Nevada Wine

Thursday, May 27, 2010

Semillon Tasting - May 27, 2010

Today we started by testing our palates for glucose. Many of us struggled with the low levels of glucose in water, but about three of us got them nearly all correct (1 to 6 g/L glucose). After that we tasted the 2008 Well-Watered Semillon and Drought-Stressed Semillon with different levels of sugar. Most of us correctly identified the sweet (20 g/L) wine but the 5 g/L version (slightly sweet) was more difficult to distinguish. One observation was that the added sugar seemed to diminish the volatile aromas from the wine. It was a mixed bag on which wine was the favorite; there were equal numbers of people who liked the wine with no sugar added, slightly sweetened and very sweet wines. Almost no one disliked the slightly sweet, where as there were equal numbers of people who chose the dry (no sugar added) or very sweet wines as least favorites.

Friday, May 21, 2010

Chardonnay Tasting - May 20, 2010

Greetings Nevada Wine tasters. In case you missed it, we had a very interesting tasting yesterday. We started by training our palates for acid, sweet, bitter and astringent tastes in our Well-Watered 2008 Chardonnay. Then when moved on to a comparison of different fermentations and modifications of of 2009 Chardonnays. The 2009 Well-Watered Chardonnay was quite a bit lighter than the 2008, with less fruity aromas. We compared our Drought-Stressed Chardonnay and this was perceived most as having more acid. It looks like our previous week’s sensitivity test to acid was working as the tasters were absolutely correct. The Drought-Stressed 2009 Chardonnay grapes had 8.6 g/L titratable acidity (TA), whereas the Well-Watered grapes came in on the same day at 7 g/L. This is unusual in that generally our drought-stressed grapes come in with less acid.
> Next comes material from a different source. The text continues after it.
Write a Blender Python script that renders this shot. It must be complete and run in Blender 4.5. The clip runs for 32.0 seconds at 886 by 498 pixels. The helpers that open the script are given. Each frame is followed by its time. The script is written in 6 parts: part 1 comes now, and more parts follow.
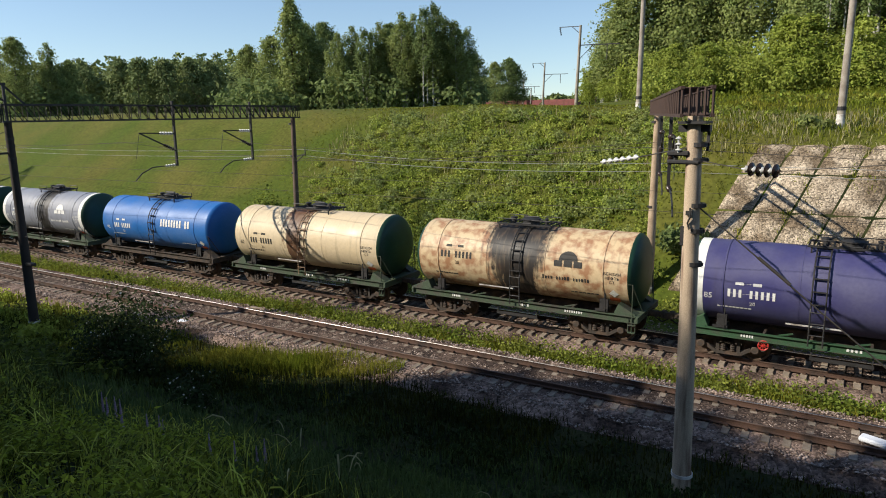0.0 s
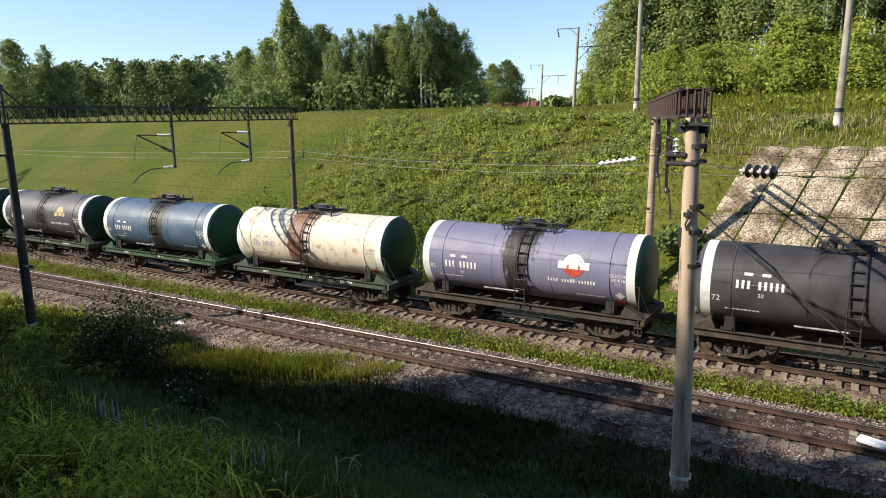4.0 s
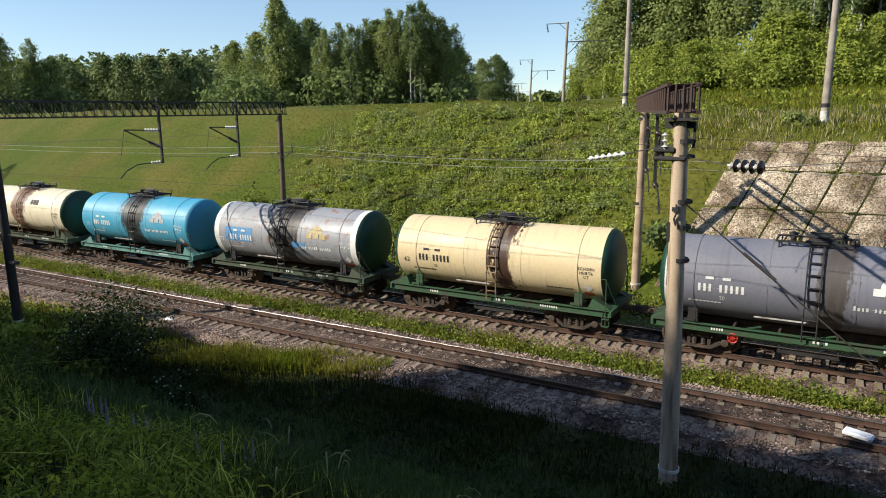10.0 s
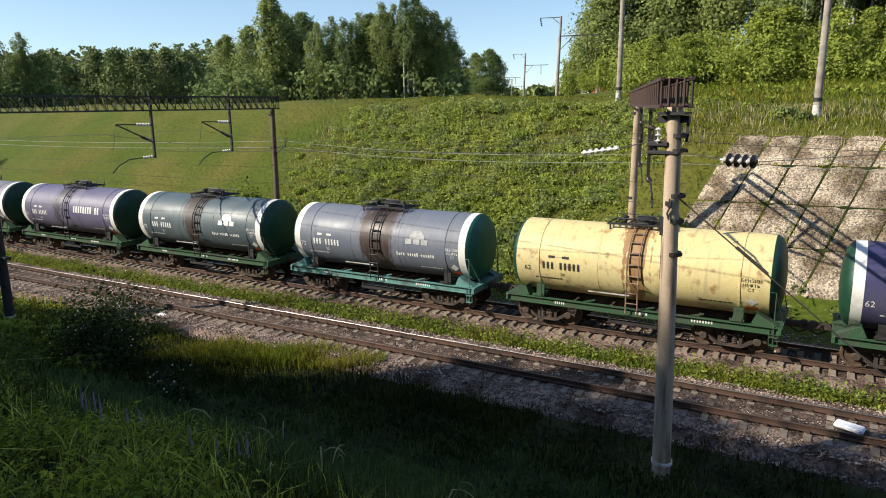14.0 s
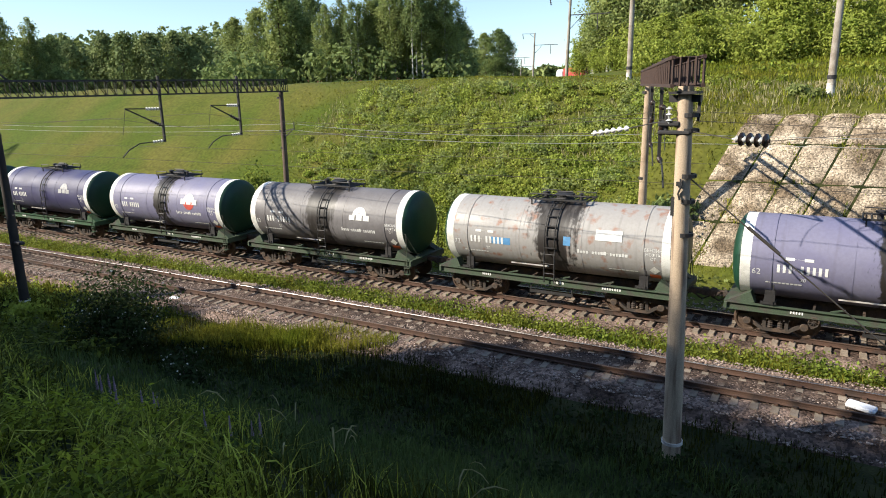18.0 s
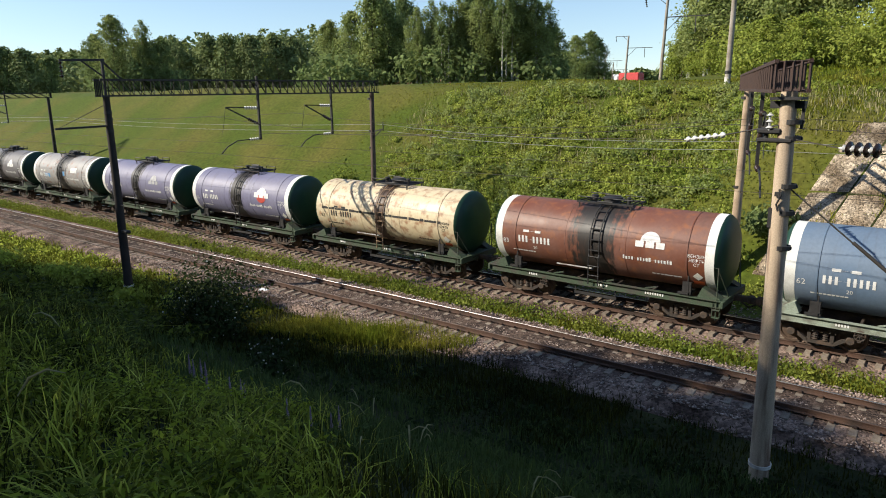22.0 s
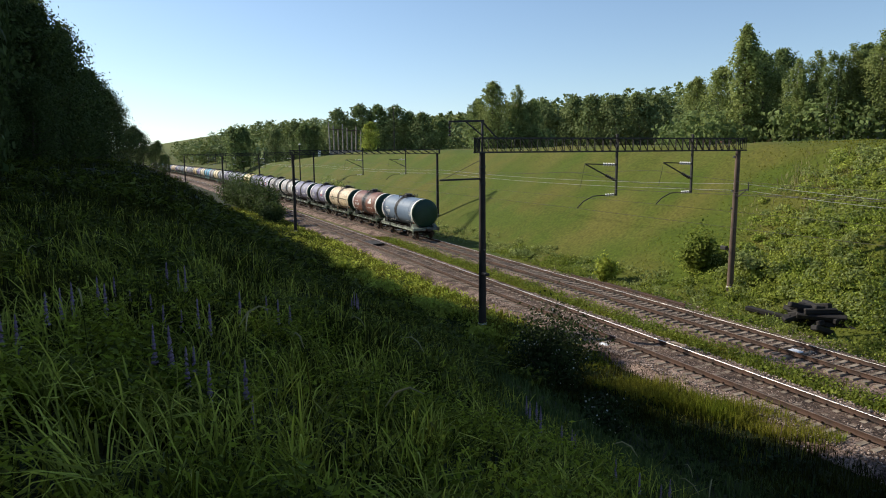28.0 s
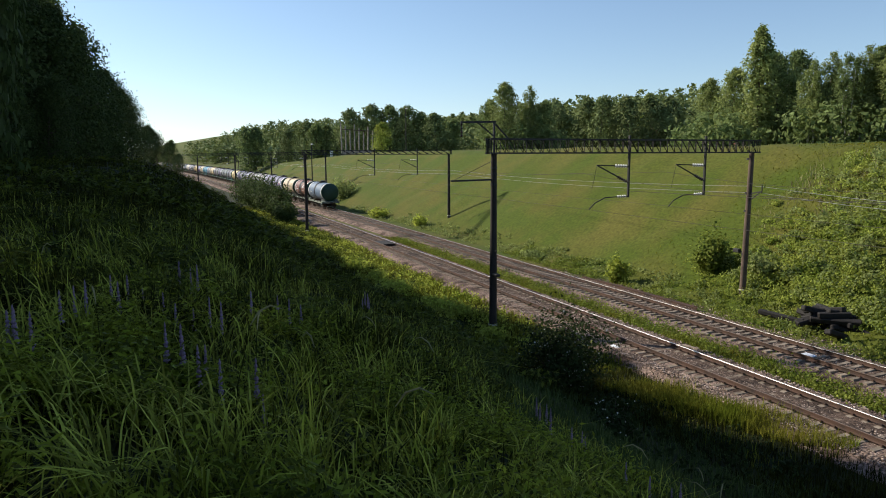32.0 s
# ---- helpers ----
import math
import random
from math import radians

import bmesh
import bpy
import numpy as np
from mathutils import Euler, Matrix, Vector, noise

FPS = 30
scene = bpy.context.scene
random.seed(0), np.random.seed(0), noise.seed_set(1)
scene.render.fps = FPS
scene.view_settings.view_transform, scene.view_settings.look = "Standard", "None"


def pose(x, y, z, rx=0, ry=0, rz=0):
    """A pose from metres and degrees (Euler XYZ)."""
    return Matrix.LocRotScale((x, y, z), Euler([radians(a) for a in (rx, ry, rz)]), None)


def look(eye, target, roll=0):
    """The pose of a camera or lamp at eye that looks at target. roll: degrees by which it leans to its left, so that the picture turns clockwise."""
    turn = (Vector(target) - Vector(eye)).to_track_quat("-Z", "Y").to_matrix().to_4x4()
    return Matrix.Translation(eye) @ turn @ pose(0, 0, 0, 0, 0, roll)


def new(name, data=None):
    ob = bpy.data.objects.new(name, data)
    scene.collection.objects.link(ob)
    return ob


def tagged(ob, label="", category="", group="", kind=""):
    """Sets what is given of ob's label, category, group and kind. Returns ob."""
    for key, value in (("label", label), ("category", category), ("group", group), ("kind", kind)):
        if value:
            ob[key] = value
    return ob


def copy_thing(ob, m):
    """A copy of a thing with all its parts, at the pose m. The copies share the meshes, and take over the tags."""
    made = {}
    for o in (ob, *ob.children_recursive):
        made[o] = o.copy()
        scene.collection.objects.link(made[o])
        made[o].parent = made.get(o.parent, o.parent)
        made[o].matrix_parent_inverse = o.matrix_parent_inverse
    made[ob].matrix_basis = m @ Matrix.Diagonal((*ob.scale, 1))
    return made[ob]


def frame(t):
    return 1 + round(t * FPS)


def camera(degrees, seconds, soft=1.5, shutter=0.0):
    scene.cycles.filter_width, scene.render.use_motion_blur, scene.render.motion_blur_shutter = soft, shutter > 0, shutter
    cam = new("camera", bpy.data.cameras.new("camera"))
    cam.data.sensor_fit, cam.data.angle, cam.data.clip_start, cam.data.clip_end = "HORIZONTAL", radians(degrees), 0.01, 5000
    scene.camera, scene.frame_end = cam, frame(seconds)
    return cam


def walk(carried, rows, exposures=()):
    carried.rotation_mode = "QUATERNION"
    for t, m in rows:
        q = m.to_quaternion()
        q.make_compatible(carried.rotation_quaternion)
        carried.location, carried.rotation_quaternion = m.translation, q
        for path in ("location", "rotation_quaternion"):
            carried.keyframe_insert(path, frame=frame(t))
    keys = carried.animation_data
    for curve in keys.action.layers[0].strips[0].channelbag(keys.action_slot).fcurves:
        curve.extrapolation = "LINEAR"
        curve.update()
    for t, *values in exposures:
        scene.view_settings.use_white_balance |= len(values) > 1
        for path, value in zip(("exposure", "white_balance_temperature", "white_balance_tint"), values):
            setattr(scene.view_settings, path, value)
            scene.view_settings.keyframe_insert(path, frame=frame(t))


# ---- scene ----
cam = camera(65.68, 32.0, soft=1.0)
EYE = (0.0, 0.0, 8.94)
PATH = [
    (0.0, pose(*EYE, 79.03, 0.92, 33.69)),
    (0.5, pose(*EYE, 79.07, 0.86, 33.76)),
    (1.0, pose(*EYE, 79.21, 0.84, 33.77)),
    (1.5, pose(*EYE, 79.15, 0.98, 33.58)),
    (2.0, pose(*EYE, 79.27, 0.79, 33.44)),
    (2.5, pose(*EYE, 79.27, 0.90, 33.22)),
    (4.5, pose(*EYE, 79.15, 0.97, 33.58)),
    (5.0, pose(*EYE, 79.05, 0.94, 33.21)),
    (5.5, pose(*EYE, 79.12, 1.07, 33.33)),
    (6.0, pose(*EYE, 79.09, 1.01, 33.69)),
    (6.5, pose(*EYE, 79.32, 0.98, 33.34)),
    (7.0, pose(*EYE, 79.13, 1.04, 33.26)),
    (7.5, pose(*EYE, 78.75, 1.02, 33.34)),
    (8.0, pose(*EYE, 78.85, 1.05, 33.27)),
    (8.5, pose(*EYE, 78.86, 0.92, 32.88)),
    (9.0, pose(*EYE, 78.95, 1.00, 32.80)),
    (9.5, pose(*EYE, 78.63, 1.06, 32.83)),
    (10.0, pose(*EYE, 78.75, 0.91, 32.66)),
    (10.5, pose(*EYE, 78.71, 0.92, 32.74)),
    (11.0, pose(*EYE, 78.60, 0.97, 32.71)),
    (11.5, pose(*EYE, 78.55, 0.98, 32.66)),
    (12.0, pose(*EYE, 78.61, 0.95, 32.70)),
    (12.5, pose(*EYE, 78.75, 0.98, 32.55)),
    (13.0, pose(*EYE, 78.41, 1.03, 32.65)),
    (13.5, pose(*EYE, 78.32, 0.99, 32.54)),
    (14.0, pose(*EYE, 78.29, 0.93, 32.13)),
    (14.5, pose(*EYE, 78.08, 1.02, 32.08)),
    (16.5, pose(*EYE, 76.63, 1.02, 30.77)),
    (17.0, pose(*EYE, 76.86, 1.35, 32.98)),
    (17.5, pose(*EYE, 76.43, 1.31, 33.72)),
    (18.0, pose(*EYE, 76.81, 1.45, 32.85)),
    (18.5, pose(*EYE, 76.48, 1.38, 32.42)),
    (19.0, pose(*EYE, 76.53, 1.45, 32.18)),
    (19.5, pose(*EYE, 76.59, 1.73, 32.52)),
    (20.0, pose(*EYE, 76.41, 1.46, 32.35)),
    (20.5, pose(*EYE, 76.70, 1.55, 32.12)),
    (21.0, pose(*EYE, 76.55, 1.58, 32.53)),
    (21.5, pose(*EYE, 76.72, 1.37, 34.21)),
    (22.0, pose(*EYE, 77.14, 0.83, 40.04)),
    (22.5, pose(*EYE, 77.09, 1.40, 47.15)),
    (23.0, pose(*EYE, 77.99, 1.54, 51.73)),
    (23.5, pose(*EYE, 78.94, 1.40, 55.08)),
    (24.0, pose(*EYE, 80.24, 1.19, 58.37)),
    (24.5, pose(*EYE, 81.16, 1.09, 62.45)),
    (25.0, pose(*EYE, 81.72, 0.93, 66.36)),
    (25.5, pose(*EYE, 82.32, 0.77, 67.52)),
    (26.0, pose(*EYE, 82.97, 0.81, 68.38)),
    (26.5, pose(*EYE, 82.61, 0.58, 68.66)),
    (28.5, pose(*EYE, 82.04, 0.44, 68.98)),
    (29.0, pose(*EYE, 82.36, 0.39, 69.66)),
    (29.5, pose(*EYE, 82.65, 0.40, 70.33)),
    (30.0, pose(*EYE, 82.55, 0.39, 70.18)),
    (30.5, pose(*EYE, 82.48, 0.30, 70.00)),
    (31.0, pose(*EYE, 82.42, 0.41, 69.76)),
    (31.5, pose(*EYE, 82.31, 0.32, 69.76)),
    (32.0, pose(*EYE, 82.17, 0.23, 69.86)),
]
walk(cam, PATH, [(0.0, 0.31), (1.0, 0.42), (2.0, 0.58), (5.0, 0.64), (6.0, 0.46), (7.0, 0.42), (8.0, 0.29), (9.0, 0.43), (11.0, 0.42), (12.0, 0.50), (13.0, 0.57), (14.0, 0.50), (17.0, 0.71), (18.0, 0.80), (20.0, 0.77), (21.0, 0.70), (22.0, 0.47), (23.0, 0.62), (24.0, 0.50), (25.0, 0.32), (26.0, 0.27), (32.0, 0.26)])


# ---- light ----
SUN_TO = Vector((1.08, 1.05, -1.0)).normalized()
world = bpy.data.worlds.new("sky")
scene.world = world
world.use_nodes = True
wn, wl = world.node_tree.nodes, world.node_tree.links
sky = wn.new("ShaderNodeTexSky")
sky.sky_type, sky.sun_disc = "NISHITA", False
sky.sun_elevation = math.asin(-SUN_TO.z)
sky.sun_rotation = math.atan2(-SUN_TO.x, -SUN_TO.y)
sky.air_density, sky.dust_density, sky.ozone_density = 1.0, 0.3, 2.2
wn["Background"].inputs["Strength"].default_value = 0.125
way, lifted = wn.new("ShaderNodeTexCoord"), wn.new("ShaderNodeVectorMath")
lifted.operation = "ADD"
lifted.inputs[1].default_value = (0, 0, 0.03)
wl.new(way.outputs["Generated"], lifted.inputs[0])
wl.new(lifted.outputs[0], sky.inputs["Vector"])
wl.new(sky.outputs["Color"], wn["Background"].inputs["Color"])
sun = new("sun", bpy.data.lights.new("sun", "SUN"))
sun.data.energy, sun.data.angle, sun.data.color = 5.0, radians(0.55), (1.0, 0.92, 0.78)
sun.matrix_world = look((0, 0, 60), Vector((0, 0, 60)) + SUN_TO)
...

After that we compared wines made under exactly the same fermentation conditions with two different yeasts. The differences in fruity esters were notable, with more fruit aromas in the wine made with the Pasteur (Champagne) yeast.

Next we compared wines fermented in stainless steel or a French Oak Barrel with malo-lactic fermentation. The wine fermented in the used barrel had clear aromas of oak and increased body and mouthfeel.

Finally we compared a wine made with the oak barrel and with extra oak chips. This changed the wine again, bringing out more fruit (sweet) aromas and providing a long finish to the wine.

As usual there was quite a difference in the group on which wine was best, however most people like the wine with the most oak (a common phenonomenon!). As we have discovered before there is a wide range of tastes and preferences!!!

Tuesday, May 18, 2010


Hi Nevada Wine Tasters,
Welcome to a new blog, where I will discuss and describe the events of our wine tastings. I hope you will join me and add your comments!